I am sorry to have typed that word right in the title, but there is just no way to sugar coat around this ugly word. Doug Wilson of Blog and Mablog tries to justify it in his post That Lutheran Jezebel Lady by saying it’s what the ladies called themselves, but that does not justify his using it. Especially as a pastor.
How did this come up? Because Doug Wilson is losing his mind over the idea that anyone else, particularly a female anyone else, dislikes purity culture so much that they collected the purity rings young girls were given, melted them down and had a metallic vaginal-looking statute made from the rings.
This was a female pastor and she meant this gesture as healing thing for those shamed, bullied, repressed and harmed by the extreme focus on virginity that was rife in the church for many years. Her name is Nadia Bolz-Weber and she has a book coming out titled “Shameless” that is about reclaiming our bodies and our sexuality.
Naturally Doug has to make it about the grossest language possible, threatening and demeaning, while his own thin masculinity is threatened by a statue. He is all about putting women down, shaming, blaming and name calling.

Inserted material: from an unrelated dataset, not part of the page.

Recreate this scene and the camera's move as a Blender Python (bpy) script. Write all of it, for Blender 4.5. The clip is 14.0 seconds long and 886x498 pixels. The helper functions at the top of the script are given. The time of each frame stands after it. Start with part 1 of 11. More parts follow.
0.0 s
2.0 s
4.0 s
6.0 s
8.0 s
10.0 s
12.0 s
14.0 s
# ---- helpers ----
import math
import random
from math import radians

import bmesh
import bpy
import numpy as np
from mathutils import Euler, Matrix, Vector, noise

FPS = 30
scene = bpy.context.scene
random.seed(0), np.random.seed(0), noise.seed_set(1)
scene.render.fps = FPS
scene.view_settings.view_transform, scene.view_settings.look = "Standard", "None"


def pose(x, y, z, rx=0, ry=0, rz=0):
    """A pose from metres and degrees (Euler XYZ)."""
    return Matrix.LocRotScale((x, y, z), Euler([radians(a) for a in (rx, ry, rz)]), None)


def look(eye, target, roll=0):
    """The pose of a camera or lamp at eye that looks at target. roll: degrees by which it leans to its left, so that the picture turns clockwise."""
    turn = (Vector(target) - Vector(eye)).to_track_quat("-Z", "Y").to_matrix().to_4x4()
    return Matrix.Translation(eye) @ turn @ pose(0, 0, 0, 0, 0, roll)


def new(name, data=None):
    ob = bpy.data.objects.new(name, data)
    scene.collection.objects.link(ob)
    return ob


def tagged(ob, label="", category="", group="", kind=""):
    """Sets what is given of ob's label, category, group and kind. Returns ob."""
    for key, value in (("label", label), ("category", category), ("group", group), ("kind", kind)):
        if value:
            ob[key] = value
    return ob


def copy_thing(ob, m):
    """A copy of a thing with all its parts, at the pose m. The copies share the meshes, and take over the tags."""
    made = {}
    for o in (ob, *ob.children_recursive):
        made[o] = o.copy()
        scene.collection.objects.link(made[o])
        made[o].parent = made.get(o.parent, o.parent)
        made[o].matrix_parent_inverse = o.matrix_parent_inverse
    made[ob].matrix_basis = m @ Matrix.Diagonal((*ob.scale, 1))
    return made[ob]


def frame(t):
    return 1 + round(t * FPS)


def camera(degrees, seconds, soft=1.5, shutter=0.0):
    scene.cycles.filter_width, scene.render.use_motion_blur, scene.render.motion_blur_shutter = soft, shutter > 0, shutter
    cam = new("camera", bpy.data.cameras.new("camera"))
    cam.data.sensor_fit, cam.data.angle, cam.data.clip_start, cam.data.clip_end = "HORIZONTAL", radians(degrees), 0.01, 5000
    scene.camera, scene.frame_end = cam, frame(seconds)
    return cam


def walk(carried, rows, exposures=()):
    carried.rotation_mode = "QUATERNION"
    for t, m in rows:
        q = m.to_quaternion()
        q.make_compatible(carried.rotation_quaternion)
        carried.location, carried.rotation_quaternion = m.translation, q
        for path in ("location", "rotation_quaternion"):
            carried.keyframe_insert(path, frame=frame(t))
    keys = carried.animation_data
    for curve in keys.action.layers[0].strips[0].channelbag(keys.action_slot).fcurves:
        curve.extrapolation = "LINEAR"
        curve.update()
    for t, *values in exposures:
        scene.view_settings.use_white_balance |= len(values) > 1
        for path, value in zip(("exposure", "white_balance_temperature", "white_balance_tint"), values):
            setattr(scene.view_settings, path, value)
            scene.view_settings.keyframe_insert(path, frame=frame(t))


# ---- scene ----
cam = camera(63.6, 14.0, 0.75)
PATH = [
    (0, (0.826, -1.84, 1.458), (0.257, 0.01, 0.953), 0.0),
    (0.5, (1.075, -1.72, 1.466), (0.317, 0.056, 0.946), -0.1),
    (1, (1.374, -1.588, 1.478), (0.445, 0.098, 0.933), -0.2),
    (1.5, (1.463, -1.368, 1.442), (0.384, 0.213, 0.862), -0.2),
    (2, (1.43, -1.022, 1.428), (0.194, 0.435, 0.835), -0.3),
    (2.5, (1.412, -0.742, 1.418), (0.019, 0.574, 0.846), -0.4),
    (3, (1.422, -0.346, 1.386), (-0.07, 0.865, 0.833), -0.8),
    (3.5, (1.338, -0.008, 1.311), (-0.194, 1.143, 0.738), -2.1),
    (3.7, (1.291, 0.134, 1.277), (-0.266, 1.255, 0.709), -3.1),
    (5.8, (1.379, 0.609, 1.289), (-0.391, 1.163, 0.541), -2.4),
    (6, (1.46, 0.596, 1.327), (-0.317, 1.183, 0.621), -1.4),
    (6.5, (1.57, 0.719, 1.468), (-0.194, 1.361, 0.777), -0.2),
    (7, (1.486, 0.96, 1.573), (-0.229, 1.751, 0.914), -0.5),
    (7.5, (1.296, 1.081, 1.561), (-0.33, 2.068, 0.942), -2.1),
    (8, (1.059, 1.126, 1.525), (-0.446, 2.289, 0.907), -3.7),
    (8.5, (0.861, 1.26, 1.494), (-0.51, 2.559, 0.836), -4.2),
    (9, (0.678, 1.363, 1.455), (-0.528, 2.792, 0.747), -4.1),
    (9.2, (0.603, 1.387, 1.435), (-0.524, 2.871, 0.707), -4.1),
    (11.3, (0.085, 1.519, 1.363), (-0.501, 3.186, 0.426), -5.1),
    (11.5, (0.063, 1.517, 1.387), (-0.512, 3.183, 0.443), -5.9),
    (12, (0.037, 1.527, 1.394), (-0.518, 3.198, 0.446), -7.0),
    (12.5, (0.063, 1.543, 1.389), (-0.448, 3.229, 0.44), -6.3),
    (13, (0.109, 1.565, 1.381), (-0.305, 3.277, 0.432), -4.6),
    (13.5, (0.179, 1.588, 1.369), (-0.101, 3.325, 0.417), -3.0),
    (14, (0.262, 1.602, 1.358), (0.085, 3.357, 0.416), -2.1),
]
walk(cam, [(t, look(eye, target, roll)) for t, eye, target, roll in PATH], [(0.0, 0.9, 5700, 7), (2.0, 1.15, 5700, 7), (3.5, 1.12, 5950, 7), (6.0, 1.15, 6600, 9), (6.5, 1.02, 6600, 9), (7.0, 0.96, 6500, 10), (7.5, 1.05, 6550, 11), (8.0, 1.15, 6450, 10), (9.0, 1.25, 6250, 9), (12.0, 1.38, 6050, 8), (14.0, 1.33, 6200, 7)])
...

Not to mention he’s being praised for using the word by his followers, while he’s claiming he didn’t use it, it’s just those nasty women using it. Those nasty guys approve of his saying the ultimate bad word like it’s a badge of honor.
In a world, a Christian world that is slowly coming to grips on how purity culture harmed a generation of women this is especially vile behavior. The main thrust of purity culture was to make all young women not only controllers of their own sexuality, but gatekeepers of the sexuality of young men as well. Young men should be the ones responsible for controlling their own sexual urges, not young women!

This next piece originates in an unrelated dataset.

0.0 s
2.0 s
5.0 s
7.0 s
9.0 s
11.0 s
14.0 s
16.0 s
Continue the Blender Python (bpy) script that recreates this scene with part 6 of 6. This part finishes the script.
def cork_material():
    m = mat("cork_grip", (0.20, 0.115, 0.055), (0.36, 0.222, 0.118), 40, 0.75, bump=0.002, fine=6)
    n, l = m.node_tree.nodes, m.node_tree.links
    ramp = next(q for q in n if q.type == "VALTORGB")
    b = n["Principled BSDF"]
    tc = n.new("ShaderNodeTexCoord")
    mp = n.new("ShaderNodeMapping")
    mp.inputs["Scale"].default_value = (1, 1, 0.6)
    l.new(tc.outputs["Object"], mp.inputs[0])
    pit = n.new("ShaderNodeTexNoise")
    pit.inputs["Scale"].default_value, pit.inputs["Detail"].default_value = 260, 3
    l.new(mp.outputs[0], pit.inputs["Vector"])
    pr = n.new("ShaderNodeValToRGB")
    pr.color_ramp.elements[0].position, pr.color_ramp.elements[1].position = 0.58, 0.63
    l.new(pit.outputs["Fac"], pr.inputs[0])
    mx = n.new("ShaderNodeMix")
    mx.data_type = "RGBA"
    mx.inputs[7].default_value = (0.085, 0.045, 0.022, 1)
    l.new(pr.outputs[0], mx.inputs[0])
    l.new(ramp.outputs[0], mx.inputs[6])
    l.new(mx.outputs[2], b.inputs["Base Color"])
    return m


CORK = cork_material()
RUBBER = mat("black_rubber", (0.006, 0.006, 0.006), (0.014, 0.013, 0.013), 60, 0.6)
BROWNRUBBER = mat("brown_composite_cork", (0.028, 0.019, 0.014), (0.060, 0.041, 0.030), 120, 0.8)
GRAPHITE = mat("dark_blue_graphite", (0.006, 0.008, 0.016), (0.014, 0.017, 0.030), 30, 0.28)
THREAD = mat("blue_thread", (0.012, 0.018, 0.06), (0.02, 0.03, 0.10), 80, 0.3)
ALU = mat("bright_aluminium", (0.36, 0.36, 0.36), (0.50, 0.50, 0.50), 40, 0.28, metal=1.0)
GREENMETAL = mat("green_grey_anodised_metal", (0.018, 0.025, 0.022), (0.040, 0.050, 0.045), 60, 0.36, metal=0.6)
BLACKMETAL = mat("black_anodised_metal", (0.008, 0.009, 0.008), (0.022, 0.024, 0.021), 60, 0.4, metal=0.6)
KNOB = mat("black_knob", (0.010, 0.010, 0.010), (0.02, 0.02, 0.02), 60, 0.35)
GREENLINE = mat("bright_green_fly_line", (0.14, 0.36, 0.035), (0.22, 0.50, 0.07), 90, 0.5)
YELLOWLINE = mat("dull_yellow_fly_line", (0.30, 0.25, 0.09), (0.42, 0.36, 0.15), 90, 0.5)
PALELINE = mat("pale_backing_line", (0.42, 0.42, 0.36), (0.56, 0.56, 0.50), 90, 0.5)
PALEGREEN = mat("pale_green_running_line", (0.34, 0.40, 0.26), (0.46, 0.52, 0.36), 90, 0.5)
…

All these troubles with sex, sexuality, marriage and male-female relationships in Evangelicalism can be traced back in some way to the notion of young women being responsible for the purity of others. It’s toxic and it needs to die a swift death.
Here’s what Bolz-Weber had to say about it:
“This thing about women that the church has tried to hide and control and that is a canvas on which other people can write their own righteousness ― it’s actually ours,” Bolz-Weber told HuffPost. “This part of me is mine and I get to determine what is good for it and if it’s beautiful and how I use it in the world.”